RECORDED DATA:
========================================================================
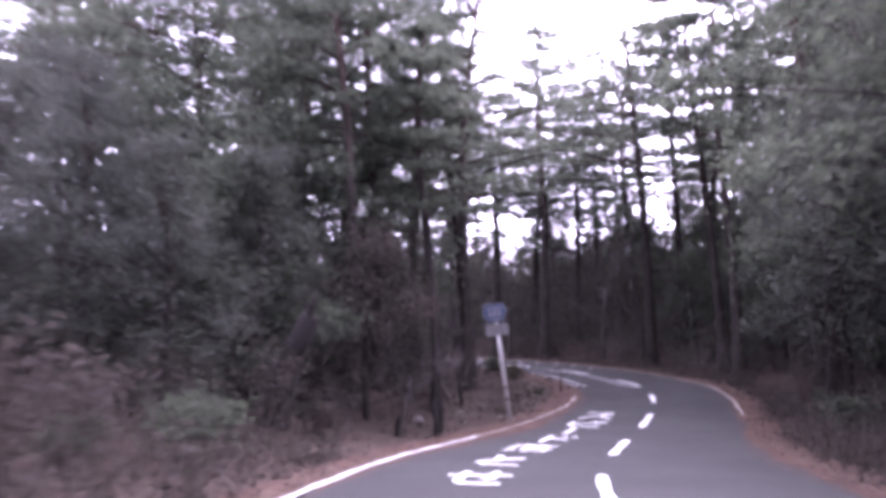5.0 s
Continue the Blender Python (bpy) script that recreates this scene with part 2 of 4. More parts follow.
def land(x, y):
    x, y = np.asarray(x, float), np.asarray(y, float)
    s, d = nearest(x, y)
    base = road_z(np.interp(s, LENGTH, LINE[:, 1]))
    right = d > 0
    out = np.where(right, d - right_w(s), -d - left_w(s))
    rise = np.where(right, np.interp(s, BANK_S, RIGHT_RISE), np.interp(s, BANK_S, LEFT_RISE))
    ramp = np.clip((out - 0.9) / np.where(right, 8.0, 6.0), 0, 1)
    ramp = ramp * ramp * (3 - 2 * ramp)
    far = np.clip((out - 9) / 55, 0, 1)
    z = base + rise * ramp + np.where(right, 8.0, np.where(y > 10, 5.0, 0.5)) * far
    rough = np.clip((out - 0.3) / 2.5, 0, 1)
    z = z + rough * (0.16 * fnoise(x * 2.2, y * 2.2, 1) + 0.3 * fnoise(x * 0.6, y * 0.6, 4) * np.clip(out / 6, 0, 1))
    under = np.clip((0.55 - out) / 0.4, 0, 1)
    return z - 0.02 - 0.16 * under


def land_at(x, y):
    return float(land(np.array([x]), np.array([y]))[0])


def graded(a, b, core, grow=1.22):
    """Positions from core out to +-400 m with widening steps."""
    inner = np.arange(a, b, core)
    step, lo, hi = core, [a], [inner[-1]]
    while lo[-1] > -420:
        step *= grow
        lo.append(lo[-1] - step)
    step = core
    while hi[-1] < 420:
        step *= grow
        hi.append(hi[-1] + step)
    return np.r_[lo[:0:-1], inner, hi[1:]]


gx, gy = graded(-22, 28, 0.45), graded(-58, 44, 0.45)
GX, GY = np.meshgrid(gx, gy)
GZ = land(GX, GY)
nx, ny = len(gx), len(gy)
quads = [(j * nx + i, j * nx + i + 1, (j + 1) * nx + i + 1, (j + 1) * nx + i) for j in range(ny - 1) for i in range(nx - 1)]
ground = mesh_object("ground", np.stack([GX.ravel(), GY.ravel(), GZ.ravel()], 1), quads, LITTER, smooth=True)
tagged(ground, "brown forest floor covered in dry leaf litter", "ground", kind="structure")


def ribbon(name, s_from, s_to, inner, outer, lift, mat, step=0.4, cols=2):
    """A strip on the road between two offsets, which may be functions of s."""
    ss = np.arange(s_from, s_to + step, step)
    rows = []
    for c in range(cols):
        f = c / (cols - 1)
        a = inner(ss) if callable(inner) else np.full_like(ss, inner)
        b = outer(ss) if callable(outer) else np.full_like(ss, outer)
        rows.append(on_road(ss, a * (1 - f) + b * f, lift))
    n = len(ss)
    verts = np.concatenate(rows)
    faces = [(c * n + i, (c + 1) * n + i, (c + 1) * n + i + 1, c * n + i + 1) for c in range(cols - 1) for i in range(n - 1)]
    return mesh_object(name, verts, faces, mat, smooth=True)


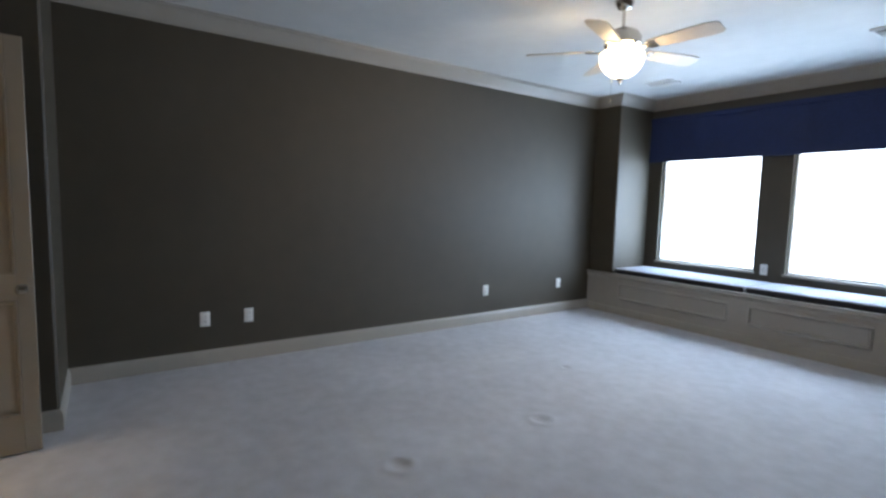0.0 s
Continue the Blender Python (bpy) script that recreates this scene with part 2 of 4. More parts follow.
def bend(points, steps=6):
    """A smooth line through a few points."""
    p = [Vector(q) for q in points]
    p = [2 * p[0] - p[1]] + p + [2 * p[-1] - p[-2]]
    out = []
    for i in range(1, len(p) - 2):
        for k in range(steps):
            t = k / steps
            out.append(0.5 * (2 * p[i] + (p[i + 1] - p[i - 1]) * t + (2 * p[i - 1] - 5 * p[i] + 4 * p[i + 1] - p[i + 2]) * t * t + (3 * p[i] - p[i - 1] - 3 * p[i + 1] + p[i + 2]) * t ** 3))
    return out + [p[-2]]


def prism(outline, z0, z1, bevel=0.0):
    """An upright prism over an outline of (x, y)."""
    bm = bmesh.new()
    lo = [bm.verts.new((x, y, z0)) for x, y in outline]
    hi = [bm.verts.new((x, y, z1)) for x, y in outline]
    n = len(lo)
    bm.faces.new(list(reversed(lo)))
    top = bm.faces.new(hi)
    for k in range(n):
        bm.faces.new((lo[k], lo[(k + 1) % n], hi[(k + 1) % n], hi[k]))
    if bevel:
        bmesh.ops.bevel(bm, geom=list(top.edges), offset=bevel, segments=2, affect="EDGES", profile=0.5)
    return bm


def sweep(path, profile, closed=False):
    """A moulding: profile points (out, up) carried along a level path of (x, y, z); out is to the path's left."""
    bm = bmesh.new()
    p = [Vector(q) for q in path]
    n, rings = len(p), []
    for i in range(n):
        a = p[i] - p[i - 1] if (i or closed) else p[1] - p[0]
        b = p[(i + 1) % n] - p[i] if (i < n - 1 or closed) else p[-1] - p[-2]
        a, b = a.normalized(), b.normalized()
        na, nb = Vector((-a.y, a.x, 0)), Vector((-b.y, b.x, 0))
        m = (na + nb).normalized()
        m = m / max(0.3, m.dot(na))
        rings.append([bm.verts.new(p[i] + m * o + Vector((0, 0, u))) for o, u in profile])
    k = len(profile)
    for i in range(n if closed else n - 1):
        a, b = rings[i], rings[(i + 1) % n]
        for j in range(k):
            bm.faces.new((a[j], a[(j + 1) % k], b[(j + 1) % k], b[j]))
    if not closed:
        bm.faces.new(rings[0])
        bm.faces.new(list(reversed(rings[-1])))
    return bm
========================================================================
TASK: Repeat only the lines between the top of the entries above and the line containing "forest floor covered", both ends included, without the pictures.

ANSWER TO THIS TASK:
5.0 s
Continue the Blender Python (bpy) script that recreates this scene with part 2 of 4. More parts follow.
def land(x, y):
    x, y = np.asarray(x, float), np.asarray(y, float)
    s, d = nearest(x, y)
    base = road_z(np.interp(s, LENGTH, LINE[:, 1]))
    right = d > 0
    out = np.where(right, d - right_w(s), -d - left_w(s))
    rise = np.where(right, np.interp(s, BANK_S, RIGHT_RISE), np.interp(s, BANK_S, LEFT_RISE))
    ramp = np.clip((out - 0.9) / np.where(right, 8.0, 6.0), 0, 1)
    ramp = ramp * ramp * (3 - 2 * ramp)
    far = np.clip((out - 9) / 55, 0, 1)
    z = base + rise * ramp + np.where(right, 8.0, np.where(y > 10, 5.0, 0.5)) * far
    rough = np.clip((out - 0.3) / 2.5, 0, 1)
    z = z + rough * (0.16 * fnoise(x * 2.2, y * 2.2, 1) + 0.3 * fnoise(x * 0.6, y * 0.6, 4) * np.clip(out / 6, 0, 1))
    under = np.clip((0.55 - out) / 0.4, 0, 1)
    return z - 0.02 - 0.16 * under


def land_at(x, y):
    return float(land(np.array([x]), np.array([y]))[0])


def graded(a, b, core, grow=1.22):
    """Positions from core out to +-400 m with widening steps."""
    inner = np.arange(a, b, core)
    step, lo, hi = core, [a], [inner[-1]]
    while lo[-1] > -420:
        step *= grow
        lo.append(lo[-1] - step)
    step = core
    while hi[-1] < 420:
        step *= grow
        hi.append(hi[-1] + step)
    return np.r_[lo[:0:-1], inner, hi[1:]]


gx, gy = graded(-22, 28, 0.45), graded(-58, 44, 0.45)
GX, GY = np.meshgrid(gx, gy)
GZ = land(GX, GY)
nx, ny = len(gx), len(gy)
quads = [(j * nx + i, j * nx + i + 1, (j + 1) * nx + i + 1, (j + 1) * nx + i) for j in range(ny - 1) for i in range(nx - 1)]
ground = mesh_object("ground", np.stack([GX.ravel(), GY.ravel(), GZ.ravel()], 1), quads, LITTER, smooth=True)
tagged(ground, "brown forest floor covered in dry leaf litter", "ground", kind="structure")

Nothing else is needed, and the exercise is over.